The company’s numbers were affected by the spin-off of its North America division to Cerberus Capital Management, a deal that closed in March 2016. The company said it had a $14 million loss from discontinued operations, about 3 cents a diluted share.
For the year, beauty sales were down. In skin care, Avon posted a 7 percent decline to $1.6 billion from $1.7 billion; in fragrance, the company’s sales dipped 6 percent to $1.5 billion from $1.6 billion, and in color, sales dropped 7 percent to $997 million from $1.07 billion.
The EMEA region posted $2.1 billion in sales for the year, down 4 percent; South Latin America also posted $2.1 billion in sales, down 7 percent; North Latin America brought in $829.9 million in sales, an 8 percent decline, and Asia-Pacific posted $556 million in sales, an 11 percent drop.
Avon chief executive officer Sheri McCoy said that the company continued to gain market share in Brazil, Avon’s largest market, and that the company “grew [its] upper mass brands at a faster rate than [its] overall business” — in line with the company’s previously stated goals. McCoy added that the company expects “solid performance” from Brazil in 2017.
Mexico, Avon’s second-largest market, is working to improve representative retention, but saw strong sales of Avon True, Skin Collagen and Avon Care, McCoy said.
In Russia, the company’s third-largest market, Avon suffered because of pricing from its fashion and home divisions that were “out of sync” with the broader market, McCoy said, indicating that competitors in Russia lowered prices.
Avon noted that while numbers are down, progress has been made with its restructuring plan, termed a Transformation Plan, which was unveiled in January 2016. The company is aiming to invest in growth, improve its cost structure and “improve financial resilience.” In its first year, Avon reduced debt by $260 million, beating its $250 million goal, and extended its maturity profile.

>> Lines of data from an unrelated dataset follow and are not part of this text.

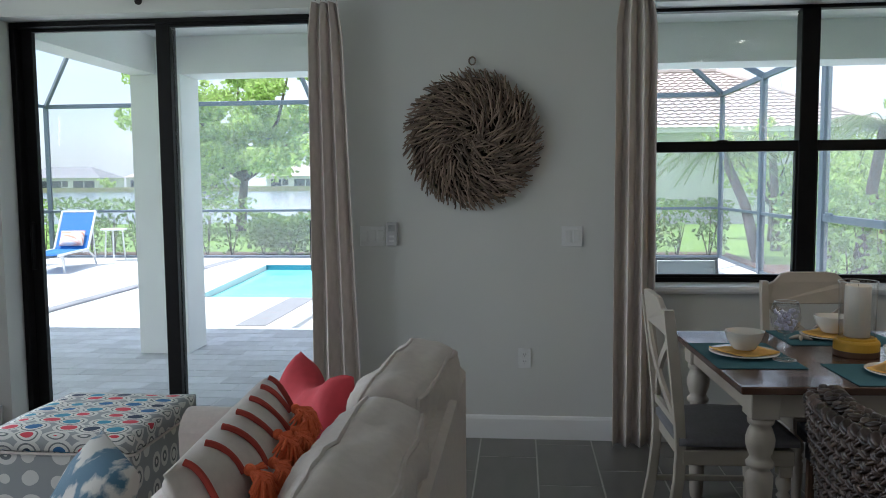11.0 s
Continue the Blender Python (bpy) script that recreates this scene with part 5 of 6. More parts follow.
lines = []
for i in range(nb + 1):
    row = []
    for j in range(41):
        s = j / 40
        h = wave_line(i, s)
        if lines:
            h = max(h, lines[-1][j] + 0.0015)
        row.append(h)
    lines.append(row)
for i, key in enumerate(BANDS):
    verts, faces = [], []
    for j in range(41):
        s = j / 40
        a = 0.0 if i == 0 else min(1, max(0, lines[i][j]))
        b = 1.0 if i == nb - 1 else min(1, max(0, lines[i + 1][j]))
        x = AX0 + 0.001 + (AX1 - AX0 - 0.002) * s
        verts += [(x, AF - 0.0012, AZ0 + (AZ1 - AZ0) * a), (x, AF - 0.0012, AZ0 + (AZ1 - AZ0) * b), (x, AF - 0.0002, AZ0 + (AZ1 - AZ0) * a), (x, AF - 0.0002, AZ0 + (AZ1 - AZ0) * b)]
    for j in range(40):
        o = 4 * j
        faces += [(o, o + 4, o + 5, o + 1), (o + 2, o, o + 1, o + 3)[:4] if j == 0 else (o, o + 2, o + 6, o + 4), (o + 1, o + 5, o + 7, o + 3)]
    raw("painted_band", verts, faces, PAINT[key], art)
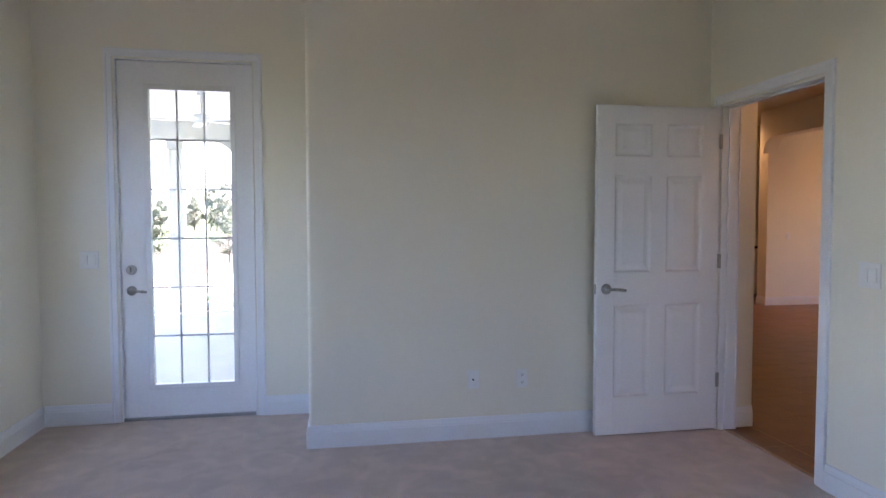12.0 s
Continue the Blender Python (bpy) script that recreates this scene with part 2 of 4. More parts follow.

“Our transformation plan is well under way and was a key enabler of our 2016 financial performance,” said Avon chief executive officer Sheri McCoy on the company’s earnings call. “We delivered $120 million in cost savings in 2016, above our target for the year, we also significantly strengthened our balance sheet.”
One analyst on the company’s call — Ali Dibadj of Alliance Bernstein — expressed concern that Avon’s level of investment in the business may not be enough for the company to deliver consistent results. In response, new chief financial officer Jamie Wilson, who started in January, said that he didn’t “accept” the company would “have to spend a ton more” and that certain skills Avon is trying to improve couldn’t necessarily be fixed overnight or with a bigger investment.
“A lot of it can be time rather than just lots of money being thrown at the problem,” Wilson said. “You’ve got to look at these things and give them time to take traction.”